3. Unclear Company Policies

Company policies usually outline what’s ethical and what’s unethical. When the policies are unclear, vague, or inconsistent, ethics aren’t rightly enforced. Individual differences over ethics are bound to happen.

How to Prevent Unethical Business Practices

Following are the different ways you can avoid unethical behavior in your organization.

1. Establish Clear Guidelines

A documented code of conduct specifies the type of conduct and behavior expected in the workplace. It provides an overview of what’s acceptable and what’s not.

2. Build a Transparent Culture

An open company culture with transparent communication ensures that everyone knows what is going on all the time. It also gives employees the confidence to call out any wrongdoing.

3. Monitor Employee Behavior

A review system by employees for employees will ensure that the established codes are being followed. Regular reporting and auditing will discourage employees from being unethical.

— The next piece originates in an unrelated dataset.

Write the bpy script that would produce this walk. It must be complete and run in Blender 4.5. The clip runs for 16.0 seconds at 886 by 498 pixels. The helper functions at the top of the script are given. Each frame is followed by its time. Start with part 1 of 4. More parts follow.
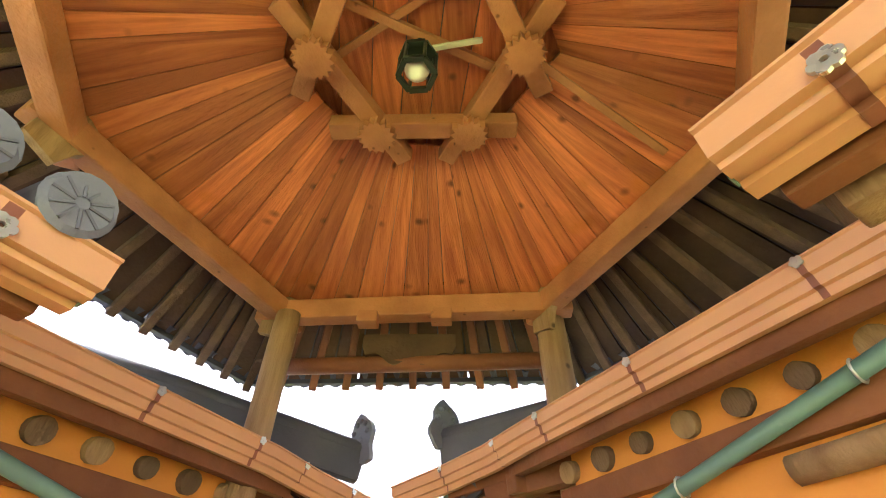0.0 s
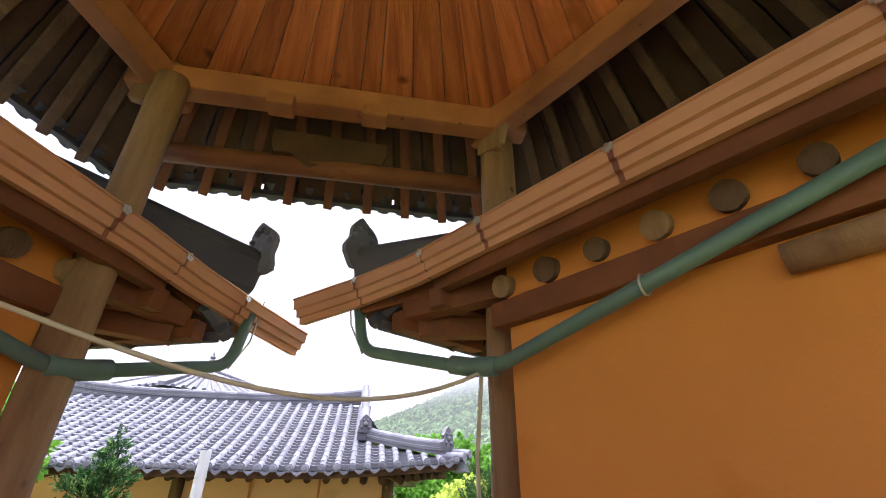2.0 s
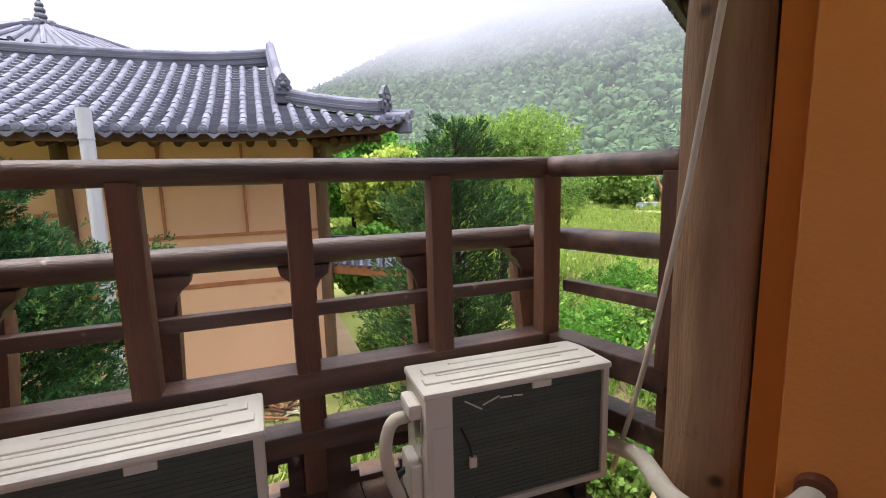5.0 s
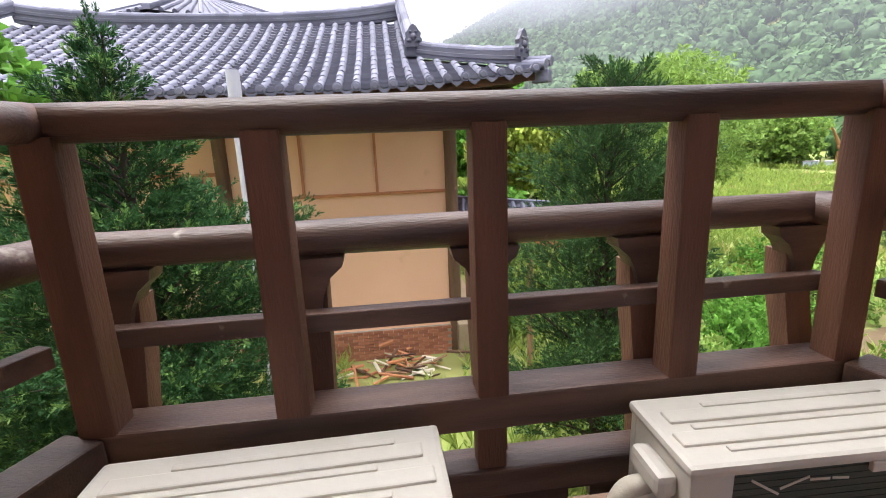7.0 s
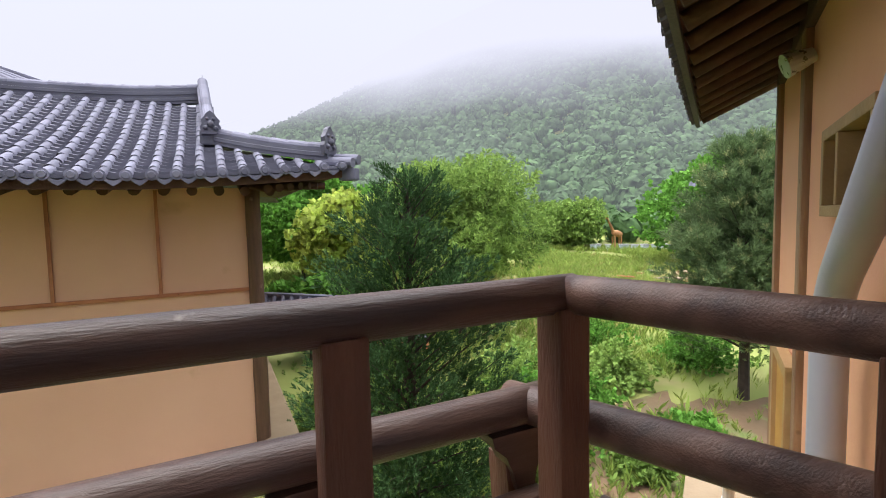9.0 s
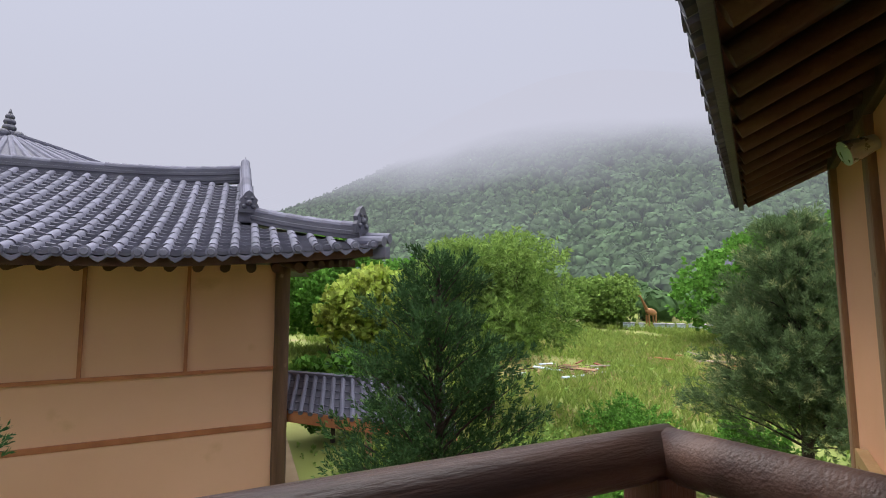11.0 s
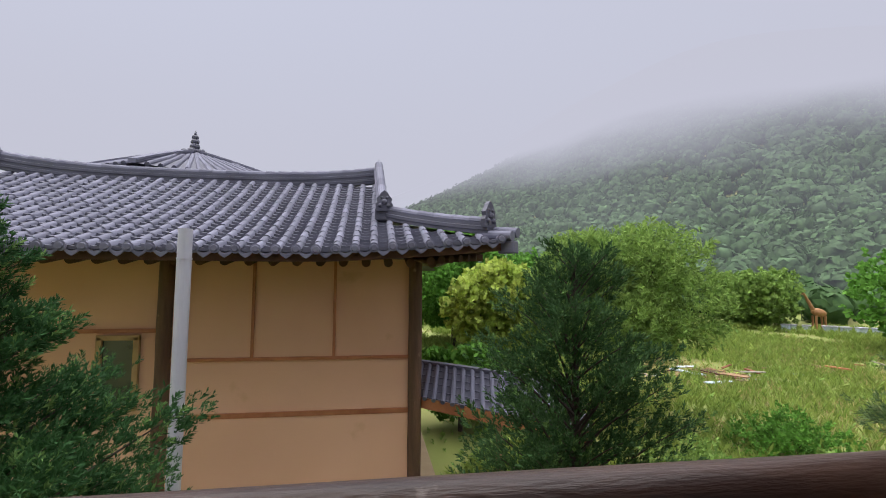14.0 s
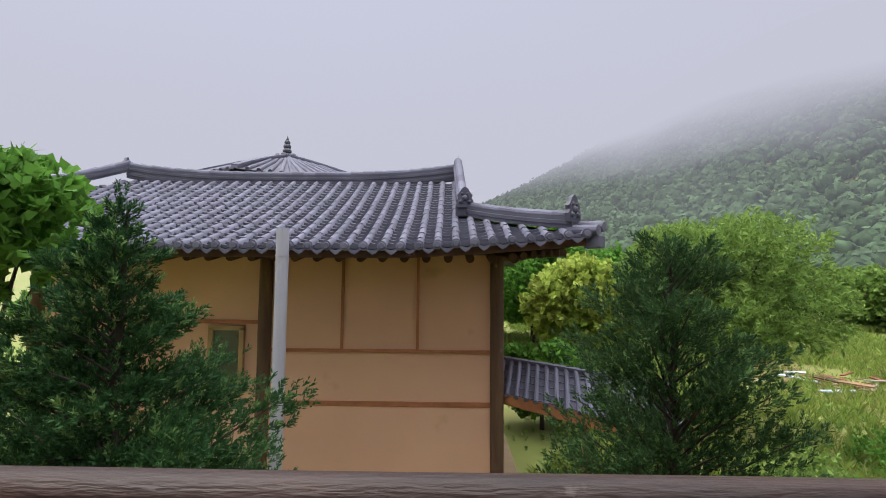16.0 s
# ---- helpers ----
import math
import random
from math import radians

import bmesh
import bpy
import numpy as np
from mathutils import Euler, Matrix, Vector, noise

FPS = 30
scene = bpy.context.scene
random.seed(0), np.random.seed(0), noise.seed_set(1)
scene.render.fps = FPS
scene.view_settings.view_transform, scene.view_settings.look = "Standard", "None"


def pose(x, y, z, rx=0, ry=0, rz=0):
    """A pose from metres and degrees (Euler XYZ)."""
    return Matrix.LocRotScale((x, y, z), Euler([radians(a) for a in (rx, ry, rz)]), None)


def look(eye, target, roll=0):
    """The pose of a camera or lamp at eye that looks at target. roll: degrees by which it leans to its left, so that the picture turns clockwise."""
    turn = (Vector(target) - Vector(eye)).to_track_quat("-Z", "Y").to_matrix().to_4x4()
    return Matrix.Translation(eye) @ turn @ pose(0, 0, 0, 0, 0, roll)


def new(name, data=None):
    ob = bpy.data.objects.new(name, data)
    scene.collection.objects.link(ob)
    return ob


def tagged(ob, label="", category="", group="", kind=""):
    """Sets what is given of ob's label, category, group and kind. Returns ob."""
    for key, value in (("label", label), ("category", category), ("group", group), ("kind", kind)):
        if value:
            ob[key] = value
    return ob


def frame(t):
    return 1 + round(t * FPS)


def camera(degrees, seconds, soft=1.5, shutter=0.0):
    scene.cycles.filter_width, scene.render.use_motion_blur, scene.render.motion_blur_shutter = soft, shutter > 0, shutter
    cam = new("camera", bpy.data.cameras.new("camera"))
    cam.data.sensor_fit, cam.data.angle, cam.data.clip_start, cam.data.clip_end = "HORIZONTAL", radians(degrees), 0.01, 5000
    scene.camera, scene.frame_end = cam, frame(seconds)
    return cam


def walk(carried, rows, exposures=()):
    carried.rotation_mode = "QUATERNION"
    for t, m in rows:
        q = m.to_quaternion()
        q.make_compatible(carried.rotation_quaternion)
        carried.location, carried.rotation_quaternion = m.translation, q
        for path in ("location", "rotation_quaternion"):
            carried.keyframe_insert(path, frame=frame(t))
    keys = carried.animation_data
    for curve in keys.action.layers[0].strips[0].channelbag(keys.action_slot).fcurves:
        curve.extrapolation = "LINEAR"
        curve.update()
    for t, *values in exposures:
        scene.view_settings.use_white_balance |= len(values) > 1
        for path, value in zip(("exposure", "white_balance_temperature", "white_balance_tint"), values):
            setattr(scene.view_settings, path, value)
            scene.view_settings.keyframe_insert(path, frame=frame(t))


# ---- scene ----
cam = camera(87.7, 16.0, soft=1.0)
PATH = [
    (0, (0.038, 0.003, 1.763), (-0.088, 1.478, 3.107), 0.6),
    (0.5, (-0.055, 0.165, 1.767), (-0.015, 1.625, 3.133), 0.5),
    (1, (-0.166, 0.326, 1.733), (0.008, 1.802, 3.071), -0.2),
    (1.5, (-0.129, 0.58, 1.672), (0.085, 2.149, 2.892), 0.2),
    (2, (-0.117, 0.86, 1.591), (0.143, 2.59, 2.56), 0.8),
    (2.5, (-0.219, 1.153, 1.491), (0.12, 3.025, 2.108), 1.0),
    (3, (-0.366, 1.443, 1.381), (0.055, 3.383, 1.622), 0.7),
    (3.5, (-0.469, 1.745, 1.277), (0.043, 3.677, 1.193), -0.1),
    (5.8, (-0.811, 2.789, 1.28), (-0.07, 4.614, 0.934), -1.1),
    (6, (-0.839, 2.875, 1.275), (-0.158, 4.719, 0.904), -1.3),
    (6.5, (-0.904, 2.984, 1.251), (-0.442, 4.883, 0.827), -1.6),
    (7, (-0.843, 3.078, 1.248), (-0.617, 5.013, 0.797), -2.3),
    (7.5, (-0.74, 3.143, 1.279), (-0.526, 5.083, 0.844), -2.2),
    (8, (-0.584, 3.264, 1.33), (-0.118, 5.173, 0.954), -1.8),
    (8.5, (-0.427, 3.367, 1.398), (0.287, 5.216, 1.13), -1.4),
    (9, (-0.229, 3.406, 1.508), (0.665, 5.19, 1.372), -1.2),
    (9.2, (-0.181, 3.417, 1.546), (0.764, 5.178, 1.479), -1.0),
    (11.5, (-0.221, 3.617, 1.621), (0.491, 5.476, 1.818), 0.1),
    (12, (-0.258, 3.613, 1.624), (0.366, 5.503, 1.814), 0.1),
    (12.5, (-0.285, 3.611, 1.624), (0.247, 5.531, 1.806), 0.2),
    (13, (-0.304, 3.614, 1.624), (0.146, 5.555, 1.798), 0.2),
    (13.5, (-0.322, 3.619, 1.623), (0.051, 5.577, 1.789), 0.3),
    (14, (-0.346, 3.626, 1.622), (-0.047, 5.597, 1.779), 0.3),
    (14.5, (-0.36, 3.632, 1.623), (-0.135, 5.614, 1.77), 0.3),
    (15, (-0.371, 3.646, 1.616), (-0.232, 5.637, 1.756), 0.3),
    (15.5, (-0.398, 3.654, 1.611), (-0.343, 5.648, 1.749), 0.5),
    (16, (-0.432, 3.635, 1.619), (-0.462, 5.63, 1.756), 0.5),
]

EXPOSE = [(0, 2.83), (0.5, 2.15), (1.0, 2.15), (1.5, 2.1), (2.0, 1.5), (2.5, 1.25), (3.0, 0.98), (3.5, 0.98), (6.0, 0.98), (7.0, 1.15), (7.5, 1.18), (8.5, 0.85), (9.0, 0.68), (11.5, 0.07), (12.5, 0.05), (16.0, 0.05)]
walk(cam, [(t, look(eye, target, roll)) for t, eye, target, roll in PATH], EXPOSE)

# ---- world and sun: thin overcast, brighter overhead than at the horizon ----
world = bpy.data.worlds.new("overcast")
scene.world = world
world.use_nodes = True
wn, wl = world.node_tree.nodes, world.node_tree.links
wn.clear()
sky = wn.new("ShaderNodeTexSky")
sky.sky_type, sky.sun_disc = "NISHITA", False
sky.sun_elevation, sky.sun_rotation = radians(60), radians(280)
tc = wn.new("ShaderNodeTexCoord")
sep = wn.new("ShaderNodeSeparateXYZ")
ramp = wn.new("ShaderNodeValToRGB")
ramp.color_ramp.elements[0].position, ramp.color_ramp.elements[0].color = 0.0, (0.50, 0.515, 0.615, 1)
ramp.color_ramp.elements[1].position, ramp.color_ramp.elements[1].color = 0.95, (6.4, 6.4, 6.6, 1)
e = ramp.color_ramp.elements.new(0.64)
e.color = (0.545, 0.545, 0.63, 1)
skymul = wn.new("ShaderNodeMix")
skymul.data_type, skymul.blend_type = "RGBA", "MIX"
skymul.inputs[0].default_value = 0.03
bg = wn.new("ShaderNodeBackground")
bg.inputs[1].default_value = 1.0
wout = wn.new("ShaderNodeOutputWorld")
wl.new(tc.outputs["Generated"], sep.inputs[0])
wl.new(sep.outputs[2], ramp.inputs[0])
wl.new(ramp.outputs[0], skymul.inputs[6])
wl.new(sky.outputs[0], skymul.inputs[7])
wl.new(skymul.outputs[2], bg.inputs[0])
wl.new(bg.outputs[0], wout.inputs[0])

sun = new("sun", bpy.data.lights.new("sun", "SUN"))
sun.data.energy, sun.data.angle, sun.data.color = 1.5, radians(30), (1.0, 0.96, 0.9)
sun.matrix_world = look((-9, 1.5, 16), (0, 0, 0))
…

4. Appreciate the Right Behaviour

When you value the hard work of your workers, you’ll notice higher ethics in the workplace. Better treatment of employees instills loyalty in them.

5. Lead by Example

When the top management and executives behave responsibly, employees walk in the same direction. It inspires the staff at all levers to be ethical in all regards.

FAQs about Unethical Business Practices

Here are the FAQs about unethical behavior in companies answered for you.

1. Are Unethical Business Practices the Same as Illegal Practices?

Unethical business practices aren’t the same as illegal practices. Unethical practices are those that are morally wrong. They may or may not be illegal.

2. What are Illegal Business Practices?

Illegal business practices are ones against the law. Such practices are always unethical. Discrimination or harassment in the workplace, low payments to employees, and theft of money are examples of illegal practices.

3. What is the Difference Between Unethical and Illegal Business Practices?

Unethical practices are governed by the code of ethics and someone’s own principles. Illegal practices are determined and regulated by the law. A clear line between unethical and illegal business practices, however, doesn’t exist. The areas overlap.

4. What are Some Results of Unethical Business Practices?

Unethical behavior in a company has a broad range of consequences. Some of them are:

  • Damage to company credibility
  • Rise in the legal issues
  • Bitter employee relations

5. What are the Three Main Reasons Unethical Business Practices Happen?

The three main reasons behind unethical business practices are:

  • Poor leadership
  • Personal greed
  • Unclear company policies

Wrapping it up

Big and small businesses both can be stirred by unethical behavior. And when they’re, it can cause severe damage. So, a clear understanding of the common unethical business practices can help keep such behavior in check and follow ethical business practices.